What would all these machinations mean for the Tamil people and the country at large?
Firstly, before reading too much into the purported collective Tamil aspirations of this move, one should glance through petty personal interests. This is a move borne out of inter-party competition and is aimed at the Ilankai Tamil Arasu Kachchi (ITAK), the main Tamil political party and the main constituent party of the Tamil National Alliance. Thus, history does not just rhyme; it repeats itself. 


ITAK, in line with its post-LTTE political pragmatism, is likely to support a candidate from one of the Sinhalese-dominated alliances. It did so when it endorsed Sarath Fonseka in 2010 and Maithripala Sirisena in 2015. However, Tamil nationalist fringe such as Vigneswaran’s Tamil People’s National Alliance and Gajendra Kumar Ponnambalam’s All Ceylon Tamil Congress are competing with the ITAK. Vigneshwaran has reportedly proposed Gajendra Kumar Ponnambalam as the common candidate, though he appears to promote himself.


Secondly, the collective Tamil aspirations the proponents of the idea aim to achieve are unclear. Most likely, they would achieve precious nothing because a Tamil candidate contesting on Tamil nationalism cannot win by the simple demographic reality. Instead, it would polarize, not just the Tamil community but the country at large because electoral slogans of such a campaign would trigger its equivalent in the South. That, perhaps, is the objective.


Thirdly, this would further discredit the cooperation with the central government, a throwback to the past, from Chelvnayakam’s split from Ponnambalam to the assassination of Alfred Duraiappah. Legitimate Tamil political aspirations can only be achieved through cooperation with the Centre. Economic development in the North is not possible without engagement with the Centre. The Northern elites are not keen on addressing those immediate concerns – solving them dampens their cause. Therefore, this is not a move to solve any of the real or imagined grievances of the Tamils.

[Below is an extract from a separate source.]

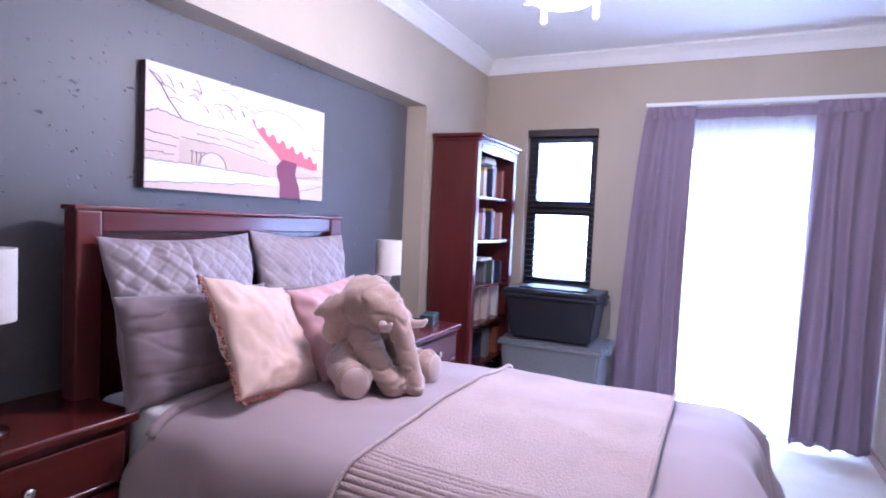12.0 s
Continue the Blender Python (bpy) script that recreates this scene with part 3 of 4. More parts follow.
# ---- study beyond the doorway ----
WY = 7.35
wr = thing("wardrobe", pose(-0.27, WY, 0.03), "tall dark brown built-in wardrobe with two long steel handles", "wardrobe")
part("carcass", block(0, 1.50, 0.022, 0.60, 0, 2.56), ESPRESSO, wr)
part("plinth", block(0, 1.50, 0.012, 0.03, 0.0, 0.085), ESPRESSO, wr)
part("pelmet", block(0, 1.50, 0.0, 0.03, 2.29, 2.57), ESPRESSO, wr)
for x0, x1, hx in ((0.004, 0.676, 0.632), (0.682, 1.36, 0.742)):
    d = part("wardrobe_door", block(x0, x1, 0, 0.02, 0.09, 2.284, 0.002, 1), ESPRESSO, wr)
    bm = bmesh.new()
    box(bm, hx - 0.008, hx + 0.008, -0.034, -0.024, 0.97, 1.33, 0.003, 2)
    for z in (1.01, 1.29):
        box(bm, hx - 0.005, hx + 0.005, -0.026, 0.0, z - 0.006, z + 0.006)
    part("bar_handle", bm, SATIN_METAL, d, "long satin steel bar handle")
wall("wall_study_pier", SLATE, [(-0.41, -0.272, 7.30, 7.95, 0, 2.60)], "slate grey wall end beside the wardrobe")
structure("baseboard_pier", block(-0.425, -0.262, 7.285, 7.96, 0.03, 0.115, 0.004, 1), FRAME_Z, "reddish wooden skirting round the wall end", "skirting")
COVE = [(0.0, 0.0), (0.012, 0.0), (0.016, 0.015), (0.045, 0.055), (0.078, 0.080), (0.09, 0.086), (0.09, 0.10), (0.0, 0.10)]


def cornice(name, path, z, label):
    return structure(name, sweep(bmesh.new(), [(o, z + h) for o, h in COVE], path), WHITE, label, "cornice")


cornice("cornice_study", [(1.28, 7.35, 0, -1), (-0.27, 7.35, 0, -1)], 2.60, "white plaster cornice above the wardrobe")
cornice("cornice_pier", [(-0.262, 7.30, 0, -1), (-0.42, 7.30, 0, -1)], 2.60, "white plaster cornice on the wall end")
cornice("cornice_study_far", [(-0.3, 9.6, 0, -1), (-2.6, 9.6, 0, -1)], 2.60, "white plaster cornice at the far study wall")
dk = thing("desk", pose(-1.15, 9.1, 0.03), "dark wooden desk against the far study wall", "desk")
part("desktop", block(-0.6, 0.7, -0.3, 0.45, 0.72, 0.75, 0.004, 1), ESPRESSO, dk)
for x in (-0.57, 0.64):
    part("desk_side", block(x, x + 0.03, -0.28, 0.43, 0, 0.72), ESPRESSO, dk)
ch = thing("office_chair", pose(-0.72, 8.35, 0.03, 0, 0, 30), "black office chair beside the desk", "chair")
part("backrest", block(-0.22, 0.22, -0.05, 0.03, 0.55, 1.12, 0.025, 3), DARK, ch)
part("seat", block(-0.24, 0.24, 0.0, 0.46, 0.43, 0.51, 0.025, 3), DARK, ch)
bm = tube(bmesh.new(), [(0, 0.22, 0.08), (0, 0.22, 0.43)], 0.025, 12)
part("gas_post", bm, CHROME, ch, smooth=True)
for i in range(5):
    a = radians(72 * i)
    p = part("leg", tube(bmesh.new(), [(0, 0.22, 0.10), (0.28 * math.cos(a), 0.22 + 0.28 * math.sin(a), 0.06)], 0.016, 8), DARK, ch)
    part("castor", lathe(bmesh.new(), [(0, 0), (0.02, 0.005), (0.025, 0.025), (0.02, 0.05), (0, 0.055)], 10, Matrix.Translation((0.28 * math.cos(a), 0.22 + 0.28 * math.sin(a), 0))), DARK, p)

# ---- bedroom shell details ----
cornice("cornice_bedroom_west", [(BX, BS, 1, 0), (BX, BN, 1, 0)], 2.46, "white plaster cornice over the window wall")
cornice("cornice_bedroom_south", [(BX, BS, 0, 1), (-0.83, BS, 0, 1)], 2.46, "white plaster cornice over the headboard wall")
cornice("cornice_bedroom_north", [(BX, BN, 0, -1), (-0.83, BN, 0, -1)], 2.46, "white plaster cornice over the mirror wall")
structure("baseboard_north", block(BX, -0.86, BN - 0.014, BN, 0, 0.07, 0.003, 1), SKIRT_WOOD, "pale pinkish wooden skirting below the mirrors", "skirting")
structure("baseboard_west", block(BX, BX + 0.014, BS, 4.45, 0, 0.07, 0.003, 1), SKIRT_WOOD, "pale wooden skirting below the window", "skirting")
structure("ceiling_slot", block(-4.556, -4.544, 5.15, 5.61, BH - 0.003, BH + 0.01), DARK, "thin dark joint in the ceiling board", "joint")
structure("backdrop_west", block(-9.2, -9.1, -4, 13, -3, 8), OUTSIDE, "bright white overcast distance outside", "backdrop")
structure("ground", block(-60, -5.83, -50, 60, -2.9, -2.7), mottled("garden_ground", (0.10, 0.13, 0.06), 0.95, spread=0.3, fine=8), "green garden ground outside", "ground")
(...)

Fourthly, it is a national security question. A no-holds-barred campaigning by the main Tamil constituent parties ahead of the general election in 1977 led to the Vaddukoddai resolution.  
That was the harbinger of the nascent Tamil militancy, which later degenerated into terrorist barbarism at the hand of the LTTE and lasted for the next 25 years. One should be concerned about where another Tamil nationalist project rooted solely in slogans not so different from the past would lead. Everyone should make sure it would not lead to another MulliVaikkal.